A team of more than 100 officers raided a clothing manufacturing factory today in an operation to crack down on illegal working.

In an operation led by UK Border Agency (UKBA), 120 officers from Leicestershire Police, Revenue and Customs, Department for Work and Pensions and Trading Standards, raided the former Imperial Typewriters building on East Park Road in Leicester where several businesses were suspected of employing illegal workers.

The vast majority of the businesses were textiles manufacturers and many of the suspected illegal workers thought to be of Indian origin, a spokesman for UKBA said.

The raid, codenamed Operation Serbal, is the first major operation as part of a national summer campaign by UKBA to clamp down on abusive employers and illegal working.

The building featured on a Channel 4 Dispatches programme called "Fashion's Dirty Secret" that was broadcast in November, in which an undercover reporter exposed a number of poor working practices.

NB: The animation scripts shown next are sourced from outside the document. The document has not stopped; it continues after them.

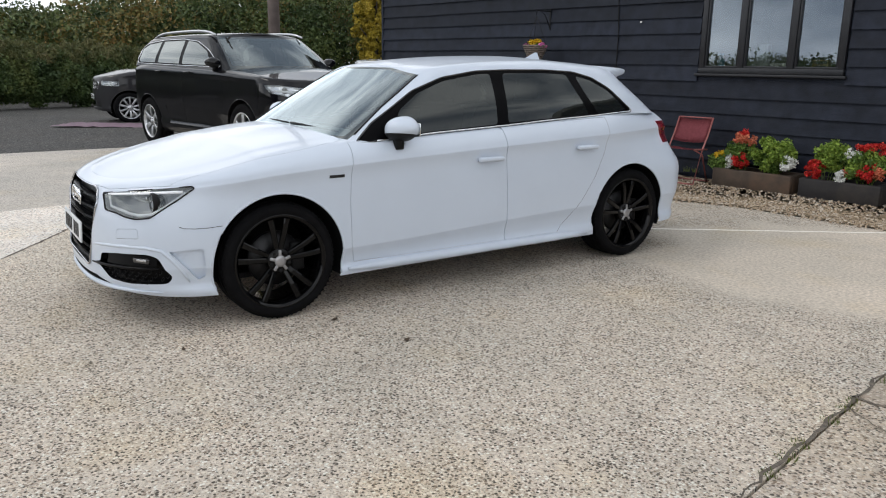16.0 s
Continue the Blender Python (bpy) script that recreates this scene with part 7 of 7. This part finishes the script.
    far_wood("hedgerow", [(31.5 + k * 1.0, 13.6 + RNG.normal() * 0.4, RNG.uniform(2.2, 3.4), 2.0) for k in range(4)], LEAF_GREEN, "green bushes by the building's corner", 0.12, 520)
    far_wood("far_woodland", [(70 + 6 * k, 30 + 9 * math.sin(k * 1.9), RNG.uniform(5, 8), 8) for k in range(8)], LEAF_AUTUMN, "autumn trees behind the house", 0.36, 500)
    # woodland round the open side of the yard, as the window panes mirror it
    pl = []
    for k in range(70):
        az = 186 + k * 2.45
        d = 74 + 8 * math.sin(k * 1.7)
        x, y = at(az, d)
        pl.append((x, y, RNG.uniform(1.9, 3.0), RNG.uniform(6, 10)))
    far_wood("far_woodland", pl, LEAF_OLIVE, "dark woodland across the open side of the yard", 0.22, 2400)


def barn():
    """Black barn across the yard, seen in the window panes."""
    s = thing("barn", pose(1.3, -36, -0.03), "black boarded barn with a pitched roof across the yard", "barn")
    bm = bmesh.new()
    v = [[bm.verts.new((x, y, z)) for x, z in ((0, 0), (16, 0), (16, 5.6), (8, 9.0), (0, 5.6))] for y in (0, -14)]
    bm.faces.new(v[0])
    bm.faces.new(v[1][::-1])
    for k in (0, 1, 4):
        bm.faces.new((v[0][k], v[0][(k + 1) % 5], v[1][(k + 1) % 5], v[1][k]))
    bmesh.ops.recalc_face_normals(bm, faces=bm.faces[:])
    part("wall", bm, BOARD, s, smooth=False)
    for sg in (1, -1):
        m = Matrix.Translation((8, -7, 9.05)) @ Matrix.Rotation(sg * math.atan2(3.4, 8), 4, "Y")
        part("roof", boxed(0 if sg > 0 else -9.2, 9.2 if sg > 0 else 0, -7.4, 7.4, 0, 0.10, m=m), FENCE_WOOD, s, "weathered barn roof", smooth=False)


small_plants()
barn()
far_wood("tree_clump", [(-1.6 + 0.9 * k, -32.5 - 1.2 * (k % 2), 8.2 + 1.0 * math.sin(k * 2.1), 3.0) for k in range(4)], LEAF_DARK, "tall dark trees beside the barn", 0.13, 9000)
ground_marks()
distance()
hatchback(pose(3.349, 2.936, 0, 0, 0, -7.7))
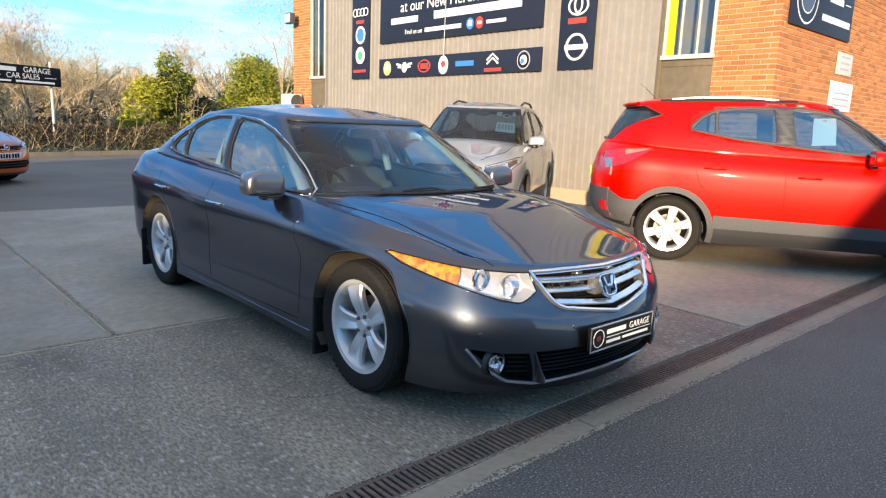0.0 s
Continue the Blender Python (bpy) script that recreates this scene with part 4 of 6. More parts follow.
def disc(parent, y, z, r, material, off=0.0, rz=None, name="emblem"):
    rz = rz or r
    V, F = lathe([(0.0005, 0), (1.0, 0), (1.0, 1)], 32, "x")
    V = [Vector((WALL_X - 0.0605 - off + v[0] * 0.003, y + v[1] * r, z + v[2] * rz)) for v in V]
    return part(name, (V, F), material, parent)


def ring(parent, y, z, r, t, material, off=0.0, rz=None, name="emblem_ring"):
    rz = rz or r
    pts = [(WALL_X - 0.0625 - off, y + r * math.cos(a), z + rz * math.sin(a)) for a in np.linspace(0, 2 * math.pi, 41)[:-1]]
    return part(name, tube(pts, t, 6, closed=True, up=(1, 0, 0)), material, parent)


def bar(parent, y0, y1, z0, z1, material, off=0.0, name="print_bar"):
    return part(name, box_mesh(WALL_X - 0.0615 - off, WALL_X - 0.056 - off, min(y0, y1), max(y0, y1), z0, z1), material, parent, smooth=False)


strip = wall_board("emblem_board", "long dark navy board with a row of round emblems", 8.58, 13.75, 2.435, 2.885)
zc = 2.66
disc(strip, 13.42, zc, 0.15, "print_gold", 0, 0.17)
disc(strip, 13.42, zc + 0.03, 0.08, "print_white", 0.003, 0.08)
disc(strip, 12.75, zc, 0.10, "print_white", 0, 0.12)
for sg in (1, -1):
    part("emblem_wing", joined(tube([(WALL_X - 0.062, 12.75 + sg * 0.12, zc + 0.05), (WALL_X - 0.062, 12.75 + sg * 0.28, zc + 0.08)], 0.03, 4), tube([(WALL_X - 0.062, 12.75 + sg * 0.12, zc), (WALL_X - 0.062, 12.75 + sg * 0.23, zc + 0.01)], 0.03, 4)), "print_white", strip)
ring(strip, 12.03, zc, 0.20, 0.018, "print_red", 0, 0.13)
bar(strip, 11.90, 12.16, zc - 0.06, zc + 0.06, "print_red")
disc(strip, 11.38, zc, 0.16, "print_white", 0, 0.20)
disc(strip, 11.38, zc + 0.02, 0.07, "print_red", 0.003, 0.07)
bar(strip, 10.42, 10.98, zc - 0.05, zc + 0.06, "print_blue")
for dz in (0.02, 0.10):
    part("emblem_chevron", tube([(WALL_X - 0.062, 9.70, zc + dz - 0.06), (WALL_X - 0.062, 9.86, zc + dz + 0.06), (WALL_X - 0.062, 10.02, zc + dz - 0.06)], 0.024, 4, up=(1, 0, 0)), "print_white", strip)
bar(strip, 9.62, 10.10, zc - 0.19, zc - 0.12, "print_red")
disc(strip, 9.03, zc, 0.17, "print_grey", 0, 0.18)
disc(strip, 9.03, zc, 0.145, "gloss_black", 0.002, 0.155)
disc(strip, 9.03, zc, 0.09, "print_white", 0.004, 0.095)
disc(strip, 9.055, zc - 0.02, 0.05, "print_blue", 0.006, 0.055)

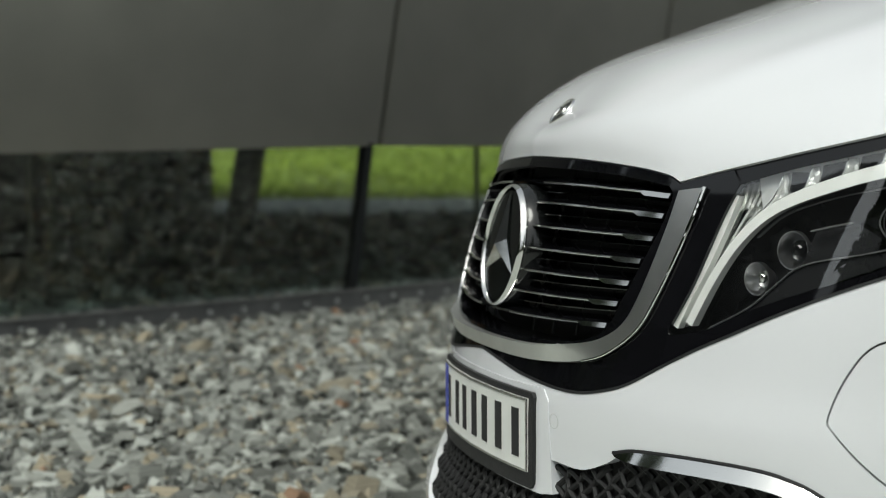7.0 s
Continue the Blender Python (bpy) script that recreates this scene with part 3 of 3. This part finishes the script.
def blade(z, half, front, back, thick, rise, n=60):
    """A horizontal grille bar that follows the nose, bowed up a little in the middle."""
    bm = bmesh.new()
    rows = []
    for k in range(n + 1):
        s = half * (2 * k / n - 1)
        zz = z + rise * (1 - (s / half) ** 2)
        rows.append([bm.verts.new(skin(s, zz, o) + Vector((0, 0, dz))) for o, dz in ((front, -thick * .3), (front, thick * .3), (front - .006, thick * .5), (back, thick * .5 + .006), (back, -thick * .5 + .006), (front - .006, -thick * .5))])
    for a, b in zip(rows, rows[1:]):
        for k in range(6):
            bm.faces.new((a[k], a[(k + 1) % 6], b[(k + 1) % 6], b[k]))
    bm.faces.new(rows[0])
    bm.faces.new(rows[-1])
    return bm


def line_of(z, s0, s1, half, rise, off, n=24):
    return [skin(s, z + rise * (1 - (s / half) ** 2), off) for s in np.linspace(s0, s1, n)]


BARS = ((.866, .016), (.838, .012), (.806, .006), (.774, .003), (.742, .0), (.712, -.004), (.680, -.008))
for k, (z, rise) in enumerate(BARS):
    half = opening_at(z) - 0.004
    bar = van_part("grille_bar", blade(z, half, -0.006, -0.045, 0.006, rise), GLOSS_BLACK)
    for sign in (1, -1):
        van_part("chrome_edge", tube(line_of(z, sign * .09, sign * (half - .06), half, rise, -0.005), 0.0018, 6), SATIN)
        tip = [(sign * (half - .075), z + .0005), (sign * (half - .066), z + .0022), (sign * (half - .002), z + .002), (sign * (half - .002), z - .0048), (sign * (half - .058), z - .0048)]
        van_part("chrome_tip", patch([(s, zz + rise * (1 - (s / half) ** 2)) for s, zz in tip], (), -0.001, 0.02, 0.006, lambda a, zq, o, zm=z + .003, up=rise, hw=half: skin(a, zq, o + 0.4 * (zm + up * (1 - (a / hw) ** 2) - zq))), CHROME)
    if k:
        zz = (z + BARS[k - 1][0]) / 2 + 0.002
        van_part("thin_bar", blade(zz, opening_at(zz) - 0.003, -0.022, -0.05, 0.0028, rise), GLOSS_BLACK)
for s in (.13, .215, .30, .385):
    for sign in (1, -1):
        q = np.array([p for p in OPENING if p[0] > s])
        top, low = (max(q[:, 1]) - .004, min(q[:, 1]) + .004) if len(q) else (.88, .8)
        van_part("upright_bar", tube([skin(sign * s * (1 - 0.10 * (.88 - z) / .24), z, -0.040) for z in np.linspace(low, top, 10)], 0.0024, 6, up=(0, 1, 0)), DARK)

# round emblem on the grille
FACE = Matrix.Translation((.711, YC, .775)) @ Matrix.Rotation(radians(-90 + 9.8), 4, "Y") @ Matrix.Scale(.975, 4)
emblem = van_part("emblem", lathe([(.0, .006), (.095, .004), (.099, .0), (.107, -.003), (.112, -.012), (.114, -.045), (.112, -.06), (0, -.06)], FACE, 64), EMBLEM_BLACK, None, "round chrome three-armed emblem on a black dish")
van_part("emblem_ring", lathe([(.0995, .004), (.1005, .008), (.103, .010), (.106, .007), (.1075, .001), (.105, -.004), (.0995, .004)], FACE, 64), CHROME, emblem)
for k in range(3):
    a = k * 2 * math.pi / 3
    tip, l, r = (Vector((.096 * math.cos(a), .096 * math.sin(a), .006)), Vector((.0225 * math.cos(a + 1.05), .0225 * math.sin(a + 1.05), .006)), Vector((.0225 * math.cos(a - 1.05), .0225 * math.sin(a - 1.05), .006)))
    up = Vector((0, 0, .020))
    bm = bmesh.new()
    vt, vl, vr, vc = (bm.verts.new(FACE @ p) for p in (tip, l, r, up))
    bm.faces.new((vt, vl, vc))
    bm.faces.new((vt, vc, vr))
    bm.faces.new((vl, vt, vr))
    van_part("emblem_arm", bm, CHROME, emblem, smooth=False)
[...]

Information gathered as part of the programme had played a "significant part" in the way UKBA gathered its intelligence for today's raid, which has been planned for three months, the UKBA spokesman said.

Simon Excell, deputy director of UKBA, said that while several of the 21 business units inside the building were suspected of carrying out illegal working practices, some may also have been legitimate and those will not be included in any further action once the operation is complete.

Speaking outside the building, which is an imposing structure on the main road and U-shaped, Mr Excell said the raid started at around 10.25 this morning.

He said: "We've gone in with warrants this morning, secured the premises - there were a lot of individual units within the premises themselves - it's taken us a while to gain access, sometimes we've had to use a method of entry to gain access.

"It's now secure and at the moment our officers are questioning those individuals located inside."

Mr Excell said some 80 people from around a dozen units inside the building were being questioned by officers inside, some making use of the 15 interpreters who had accompanied officers on the raid.

Some of the people working inside attempted to hide when officers went in, while others accepted their presence, Mr Excell said.

He added that officers had "worked through methodically" and were now screening people to find out who was working lawfully and who was not.

He said he was "quite confident", based on intelligence already received, that there would be illegal workers on the site, most of whom were males of "Asian extraction".

Around 50 people stood watching the police activity from the main road outside the building, and around six police vehicles flanked the street.